Charging Up Your 3 Key Sales Channels

Charging Up Your 3 Key Sales Channels

Isn’t the dream of every seller to answer the phone and take the order? Or peruse the inbox and confirm all the credit card payments streaming passively from your web site or brilliantly composed social media strategy? What’s not to like about passive sales? We all want them and it’s probably fair to say most businesses need them as part of the mix for really hitting it big. Unfortunately, those sales channels can be more like lottery tickets but with more investment. Ignored too often are the three key active channels for selling that are almost always profitable with the right strategy, a little technique and a lot of planning.

Since the axiom of preferring to do business with people we know, like and trust is far harder to achieve virtually most businesses, and all sales people, would do well to target the three key selling channels in common to everyone and ripe with opportunity even in the leanest years. They are, targeted prospecting, referral process, and networking. All three live in the sales ecosystem but too often they become passive or taken for granted while we are aggressively waiting for the phone to ring. Here’s some ways to take charge of each:

1) TARGETED PROSPECTING

If you know your business then you should know what your best customer looks like. Sure, that’s likely a mix but having a strategy to manage the effort/reward ratio based on the longer term profitability of a client means identifying what that prospect looks like and following a strategy to land them. Once you know who you are looking for there are practically unlimited ways you can try to make the connection but you need to keep that list small, based on what’s been proven to you already. Follow success with more of the same. “Niche-ing” is an efficient way of targeting. If you know you do well with doctors or lawyers or Indian chiefs then go wide in the category. If your success is more statistically or demographically based than run across that game with all who play in that space.

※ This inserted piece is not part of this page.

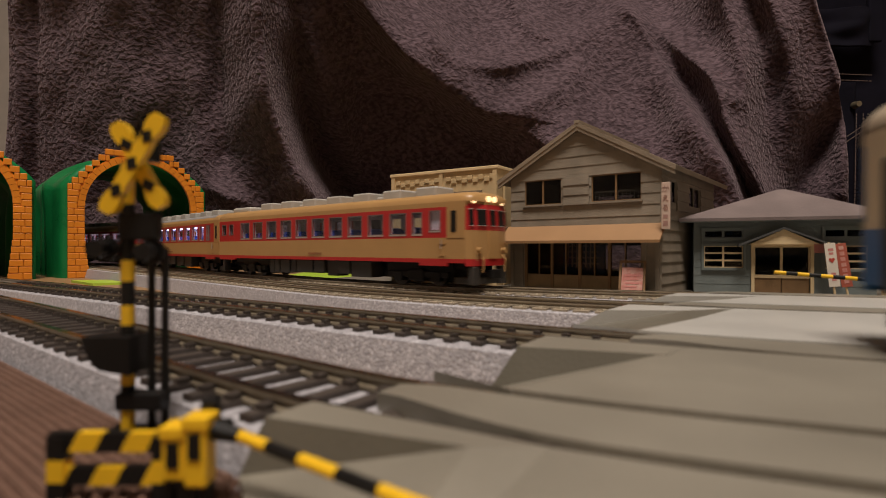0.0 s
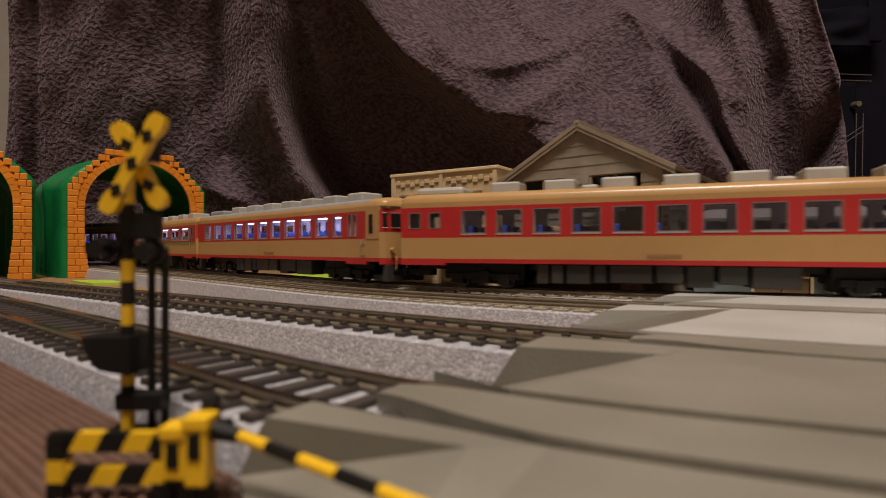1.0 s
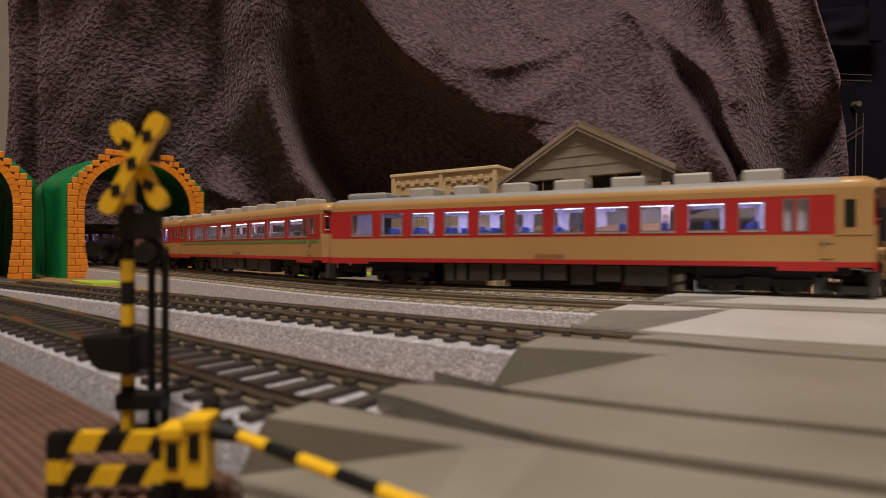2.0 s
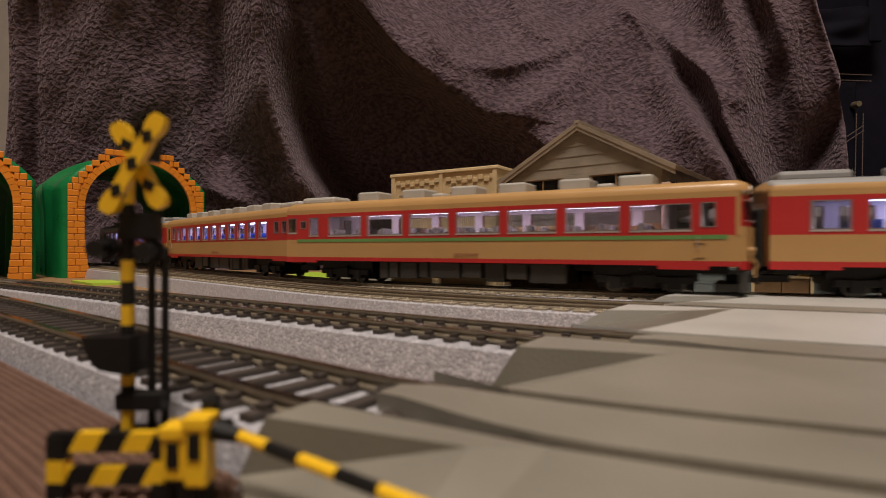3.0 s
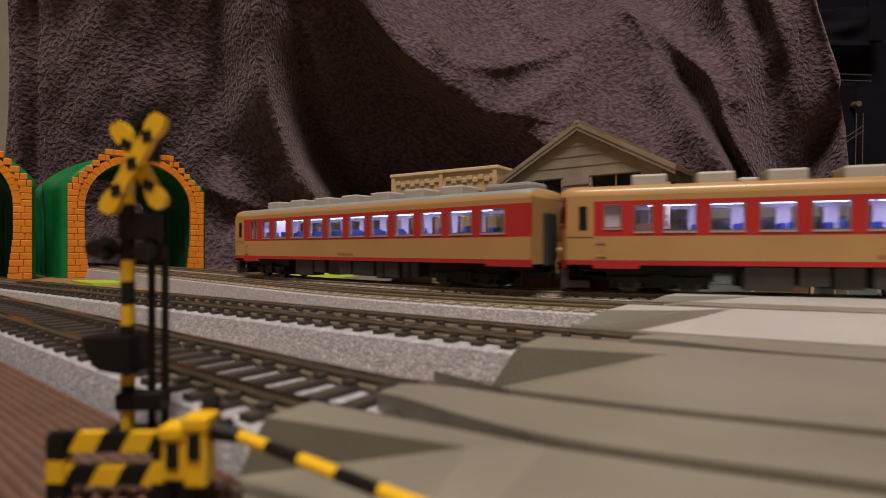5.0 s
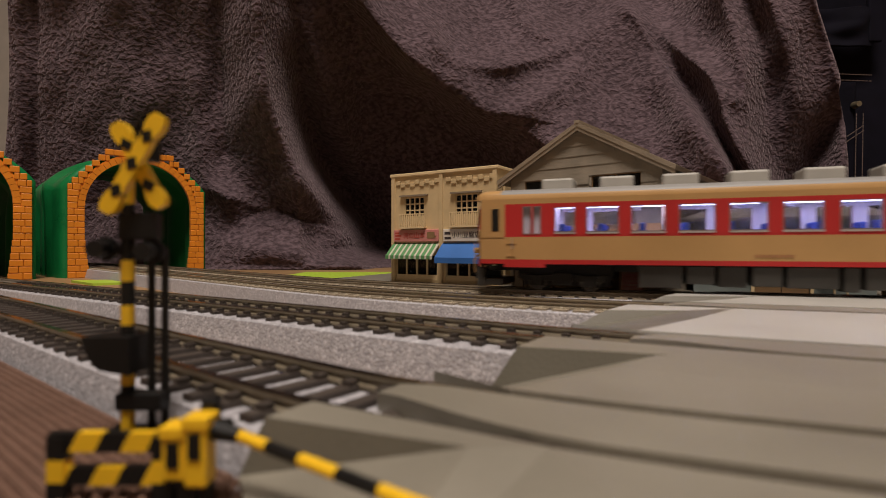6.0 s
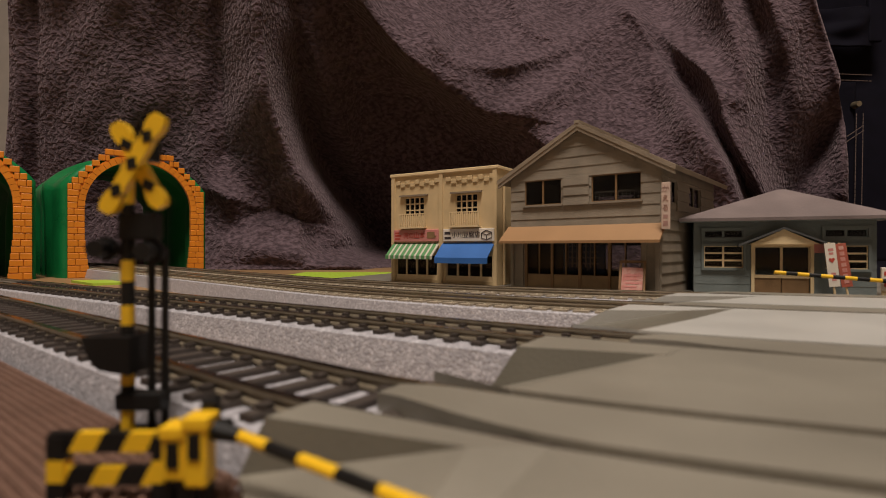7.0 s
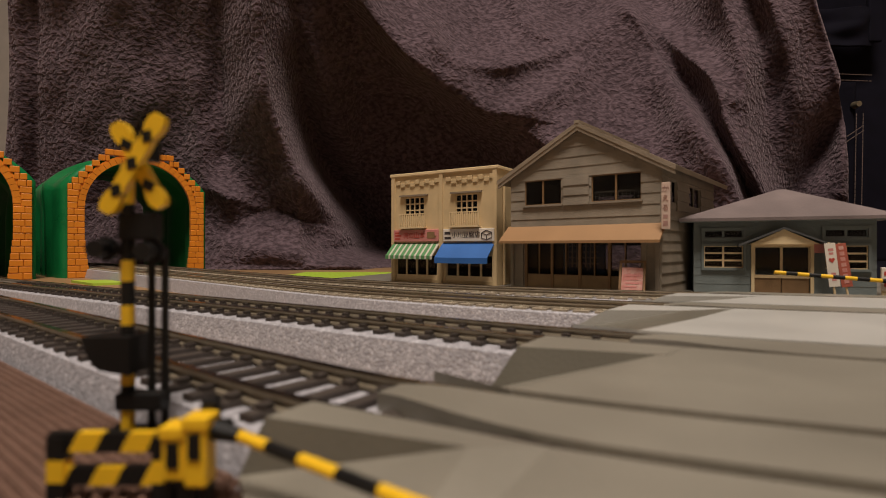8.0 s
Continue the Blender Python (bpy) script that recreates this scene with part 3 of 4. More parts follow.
    part("gangway_door", boxes((h - 0.35, h + 0.15, -2.0, 2.0, 8.5, 16.3)), paint, car)
    for y in (-1.4, 1.4):
        part("headlamp", rod(bmesh.new(), (h - 1.9, y, 25.4), (h - 0.3, y, 25.4), 0.85, 12), GLOW if lamps_on else LENS, car, "round clear headlamp")
    for y in (-6.6, 6.6):
        part("marker_lamp", rod(bmesh.new(), (h - 3.2, y, 24.7), (h - 1.5, y, 24.7), 0.75, 12), GLOW if lamps_on else LENS, car, "small round marker lamp")
        part("tail_lamp", rod(bmesh.new(), (h - 1.4, y * 0.9, 10.8), (h + 0.4, y * 0.9, 10.8), 0.8, 12), paint, car)
        part("grab_rail", rod(bmesh.new(), (h - 0.2, y * 1.1, 8.0), (h - 0.2, y * 1.1, 13.0), 0.16, 6), paint, car)
        hose = rod(bmesh.new(), (h - 0.4, y * 0.8, 9.6), (h + 0.7, y * 0.8, 8.0), 0.25, 6)
        rod(hose, (h + 0.7, y * 0.8, 8.0), (h + 0.4, y * 0.8, 4.6), 0.25, 6)
        part("air_hose", hose, paint, car)
    # rear end wall with gangway bellows
    part("end_wall", boxes((-h, -h + 0.8, -HALF + 0.3, HALF - 0.3, 7.2, 25.0)), paint, car)
    part("gangway", boxes((-h - 1.2, -h, -3.2, 3.2, 6.5, 21.0), bevel=0.5), BLACK_RUBBER, car, "black gangway bellows")
    # floor, seats and lighting inside
    part("floor_pan", boxes((-h + 0.8, h - 2.6, -HALF + 0.8, HALF - 0.8, 8.2, 9.4)), UNDER, car)
    for i in range(11):
        x = -51 + i * 9.9
        for y in (-5.9, 5.9):
            bm = boxes((x - 0.7, x + 0.7, y - 2.6, y + 2.6, 9.4, 17.8), (x - 2.6, x + 2.6, y - 2.6, y + 2.6, 9.4, 12.2), bevel=0.4)
            part("seat", bm, seats, car)
    part("partition", boxes((50.4, 51.0, -8.2, 8.2, 9.4, 23.2)) if style == "trailer" else boxes((53.6, 54.2, -8.2, 8.2, 9.4, 23.2)), INNER, car)
    part("partition", boxes((-53.6, -53.0, -8.2, 8.2, 9.4, 23.2)) if style == "coach" else boxes((-63.6, -63.0, -8.2, 8.2, 9.4, 23.2)), INNER, car)
    part("ceiling_panel", boxes((-h + 2, h - 10, -8.3, 8.3, 23.05, 23.5)), INNER, car)
    if lit:
        for x0, x1 in ((-52, -1), (1, 50)):
            part("light_strip", boxes((x0, x1, -2.6, 2.6, 22.6, 23.0)), lit, car, "glowing white light strip")
    # coolers and vents on the roof
    cool = [(-42 + i * 15.3) for i in range(7)] if style != "green" else [-40, -22, -4, 12, 30, 46]
    for i, x in enumerate(cool):
        bm = boxes((x - 4.2, x + 4.2, -4.4, 4.4, 26.8, 30.3), bevel=0.55)
        cu = part("cooler", bm, COOLER, car, "grey rooftop cooler")
        part("grille", boxes((x - 2.6, x + 2.6, -2.6, 2.6, 30.25, 30.42)), ROOF_GREY, cu)
        if i in (1, 4) and style != "trailer":
            part("ventilator", boxes((x + 5.6, x + 10.0, -2.2, 2.2, 27.0, 28.8), bevel=0.6), COOLER, car)
    part("exhaust_cover", boxes((-69.5, -54.5, -4.8, 4.8, 26.8, 29.5), bevel=0.9), ROOF_GREY if roof is not paint else COOLER, car)
    # underframe boxes
    rnd = random.Random(5)
    x = -32.0
    while x < 30:
        w = rnd.choice((5, 7, 9, 11, 4))
        for side in (-1, 1):
            y0, y1 = sorted((side * (8.8 - rnd.random() * 1.2), side * 3.0))
            part("equipment_box", boxes((x, x + w - 0.9, y0, y1, 1.3 + rnd.random() * 1.4, 7.1), bevel=0.25), UNDER, car)
        x += w
    part("underframe", boxes((-h + 3, h - 5, -3, 3, 5.2, 8.1)), BLACK, car)
    # bogies
    for bx in (-47.5, 47.5):
        bo = part("bogie", boxes((-12.5, 12.5, -5.4, 5.4, 3.2, 7.0), (-1.5, 1.5, -6.6, 6.6, 2.6, 5.4), (-11.6, 11.6, -3.2, 3.2, 1.2, 3.3)), BLACK, car, at=mpose(bx, 0, 0))
        for y in (-6.4, 6.4):
            fr = boxes((-11.5, 11.5, y - 0.6, y + 0.6, 2.6, 4.4), (-8.6, -5.4, y - 1.0, y + 1.0, 1.3, 4.3), (5.4, 8.6, y - 1.0, y + 1.0, 1.3, 4.3),
                       (-2.8, 2.8, y - 1.1, y + 1.1, 1.6, 4.9), bevel=0.2)
            part("side_frame", fr, BLACK, bo)
        for ax in (-7.0, 7.0):
            bm = rod(bmesh.new(), (0, -4.2, 0), (0, 4.2, 0), 0.7, 8)
            for y in (-4.4, 4.4):
                rod(bm, (0, y - 0.9, 0), (0, y + 0.9, 0), 2.8, 20)
                box(bm, -2.2, 2.2, y - 1.0, y + 1.0, -0.4, 0.4)
            part("wheelset", bm, STEEL, bo, "steel wheels on an axle", at=mpose(ax, 0, 2.8))
    part("coupler", boxes((h - 6, h + 1.2, -1.2, 1.2, 3.2, 5.0), (h + 0.4, h + 1.4, -2.2, 2.2, 2.8, 5.4), bevel=0.2), BLACK, car)
    part("rear_coupler", boxes((-h - 1.4, -h + 6, -1.2, 1.2, 3.2, 5.0), bevel=0.2), BLACK, car)
    part("snow_plough", boxes((h - 8, h - 1.5, -7.5, 7.5, 1.2, 3.2), (h - 3, h - 0.8, -8, -5, 1.0, 6.2), (h - 3, h - 0.8, 5, 8, 1.0, 6.2), bevel=0.3), UNDER, car)
    return car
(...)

Getting to know and like you is, of course, a specific challenge but by playing within a niche space you can hyper-charge your trust factor since you’ll have proof that like-minded players can appreciate. Everyone thinks their industry is unique and despite the fact that few are, it serves you well to be seen as a knowledgeable resource serving a limited community rather than picking anyone who can say, pay their bills!

2) REFERRAL PROCESS

If you’re involved in sales then you have clients, or you won’t be involved with selling much longer. To that end we know that existing clients all have two great potentials for us, more work and knowing someone else who could use what we’ve got. There are three basic strategies to apply to existing customers. First is the check in. That is to say simply make contact with your clients with nothing to sell other than your concern for how things are going for them, asking if there’s more you can do, etc. For that you get liked for your caring and when the question gets flipped to how you are doing simply making your client/friend aware of your challenge often brings voluntary help, and you need to follow it up.

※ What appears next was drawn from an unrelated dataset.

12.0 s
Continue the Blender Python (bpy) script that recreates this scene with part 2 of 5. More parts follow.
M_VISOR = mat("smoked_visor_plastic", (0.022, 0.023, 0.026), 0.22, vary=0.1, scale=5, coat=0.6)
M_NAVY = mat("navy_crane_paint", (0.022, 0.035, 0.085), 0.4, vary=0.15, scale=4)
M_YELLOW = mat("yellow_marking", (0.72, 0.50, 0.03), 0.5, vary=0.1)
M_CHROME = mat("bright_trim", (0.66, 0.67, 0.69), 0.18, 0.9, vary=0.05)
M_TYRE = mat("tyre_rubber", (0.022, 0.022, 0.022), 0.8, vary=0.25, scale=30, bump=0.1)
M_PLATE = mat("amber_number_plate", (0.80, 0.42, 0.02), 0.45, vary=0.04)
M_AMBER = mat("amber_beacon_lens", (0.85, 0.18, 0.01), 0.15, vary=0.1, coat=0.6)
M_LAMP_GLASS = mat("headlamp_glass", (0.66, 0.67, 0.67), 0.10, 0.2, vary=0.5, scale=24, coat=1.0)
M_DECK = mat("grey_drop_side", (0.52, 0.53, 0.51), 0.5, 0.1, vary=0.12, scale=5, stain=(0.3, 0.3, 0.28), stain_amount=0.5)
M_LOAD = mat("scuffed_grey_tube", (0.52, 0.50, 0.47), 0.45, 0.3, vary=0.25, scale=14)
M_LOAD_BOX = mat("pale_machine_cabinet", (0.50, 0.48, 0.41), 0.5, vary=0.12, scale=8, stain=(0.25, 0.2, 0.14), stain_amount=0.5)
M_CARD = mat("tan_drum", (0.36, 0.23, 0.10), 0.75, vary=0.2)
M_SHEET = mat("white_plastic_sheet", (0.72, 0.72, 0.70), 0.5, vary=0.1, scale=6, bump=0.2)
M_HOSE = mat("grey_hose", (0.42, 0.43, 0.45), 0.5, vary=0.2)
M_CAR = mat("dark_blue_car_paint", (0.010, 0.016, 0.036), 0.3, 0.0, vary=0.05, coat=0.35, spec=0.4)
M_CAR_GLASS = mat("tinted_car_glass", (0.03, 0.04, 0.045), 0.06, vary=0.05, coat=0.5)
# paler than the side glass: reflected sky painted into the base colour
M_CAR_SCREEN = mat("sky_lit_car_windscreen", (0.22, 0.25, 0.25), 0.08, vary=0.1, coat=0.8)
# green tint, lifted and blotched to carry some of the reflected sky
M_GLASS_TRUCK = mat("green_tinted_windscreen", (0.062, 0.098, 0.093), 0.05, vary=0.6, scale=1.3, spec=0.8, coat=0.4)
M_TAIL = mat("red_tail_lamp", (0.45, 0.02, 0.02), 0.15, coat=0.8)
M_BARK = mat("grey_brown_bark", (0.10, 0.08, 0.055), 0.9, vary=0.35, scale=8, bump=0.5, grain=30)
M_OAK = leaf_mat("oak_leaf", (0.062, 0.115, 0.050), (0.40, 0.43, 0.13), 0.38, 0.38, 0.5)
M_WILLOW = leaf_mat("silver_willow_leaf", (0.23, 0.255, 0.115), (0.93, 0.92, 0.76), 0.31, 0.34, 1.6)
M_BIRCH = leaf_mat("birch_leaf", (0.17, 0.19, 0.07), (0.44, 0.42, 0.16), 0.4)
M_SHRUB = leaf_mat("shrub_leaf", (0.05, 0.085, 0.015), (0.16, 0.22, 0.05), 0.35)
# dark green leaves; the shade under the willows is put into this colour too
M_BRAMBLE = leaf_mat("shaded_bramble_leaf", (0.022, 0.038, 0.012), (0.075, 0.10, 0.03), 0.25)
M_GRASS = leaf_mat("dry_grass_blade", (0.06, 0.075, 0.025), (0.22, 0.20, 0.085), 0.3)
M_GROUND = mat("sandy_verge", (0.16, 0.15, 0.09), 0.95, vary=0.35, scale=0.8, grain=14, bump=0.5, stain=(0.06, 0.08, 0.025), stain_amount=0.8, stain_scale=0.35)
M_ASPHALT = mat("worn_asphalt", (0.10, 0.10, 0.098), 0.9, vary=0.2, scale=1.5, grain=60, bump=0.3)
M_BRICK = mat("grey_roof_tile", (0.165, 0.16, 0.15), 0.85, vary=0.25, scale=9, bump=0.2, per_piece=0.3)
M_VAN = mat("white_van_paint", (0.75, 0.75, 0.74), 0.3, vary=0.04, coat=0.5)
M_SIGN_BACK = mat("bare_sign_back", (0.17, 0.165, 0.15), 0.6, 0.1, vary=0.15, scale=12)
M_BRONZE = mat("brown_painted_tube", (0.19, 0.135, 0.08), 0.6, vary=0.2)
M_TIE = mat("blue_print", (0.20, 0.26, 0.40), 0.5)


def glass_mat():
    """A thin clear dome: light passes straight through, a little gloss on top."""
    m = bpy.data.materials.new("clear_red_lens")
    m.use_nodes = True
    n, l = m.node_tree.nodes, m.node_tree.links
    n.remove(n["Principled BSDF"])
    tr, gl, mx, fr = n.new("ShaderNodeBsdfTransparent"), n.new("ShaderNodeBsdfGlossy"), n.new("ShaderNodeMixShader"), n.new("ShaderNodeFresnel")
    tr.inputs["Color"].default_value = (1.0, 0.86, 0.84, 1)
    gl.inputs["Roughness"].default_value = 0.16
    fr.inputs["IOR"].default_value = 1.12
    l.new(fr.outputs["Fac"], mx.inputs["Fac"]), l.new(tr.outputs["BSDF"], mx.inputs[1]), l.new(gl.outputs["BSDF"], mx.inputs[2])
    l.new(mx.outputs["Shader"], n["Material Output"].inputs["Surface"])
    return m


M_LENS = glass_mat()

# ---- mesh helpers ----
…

Second option is the “what we’re doing” tour where you make a point to see your clients and their key people and update them on the new things you are doing or planning combining that with fact finding on what the client’s challenges are and a brainstorm approach to solutions, cost savings, productivity, etc. Do this without “selling” them what you are doing and it will become clear enough if there is more to work together on but will also plant the seeds for who else they know, this is often better done at the end of the meeting between the top principles, exchanging aid as peers with common challenges.

Third is the “success tour” for when you do something successfully and you one-on-one with the right person “cash in” on the success you’ve done with a client by asking them a favor. Happy people who have been helped with their success are far more disposed to set you up with a helpful introduction. The bigger the success the more you can go for an in person intro, compared to a phone intro, compared to a digital intro. Treat your client to a meal or drink while inviting the other prospect (maybe even adding a prospect for the client you know) and make your own happy family where people become enamored with their power to help.

3) NETWORKING

Now that cold calling is practically criminal and email is more disposable than cigarette butts the old-fashioned but tried and still true method of meeting people is far under-utilized. That can be because the venues aren’t right so besides all the well known networking opportunities consider these options:

Make your own group. It doesn’t need to be dozens of people, a mastermind group of six people getting together for dinner has power. Either on your own or with a business partner consider being the subject matter expert that brings people together for 90 minutes on a subject of interest. Paying for a room and some muffins can be a great investment if you can talk to more people at a time. Finally, working trade shows or industry gatherings with purpose and goals and a follow-up plan means, again, putting yourself in a place where there can be many prospects, or referral sources, to exploit if you’ve got the plan and the follow up.

As we all search of the next great thing it often pays to make sure you’ve got your fundamentals down. That means having these three strategies in your playbook and on your calendar and taking them seriously in the hunt, the nurturing and the serving.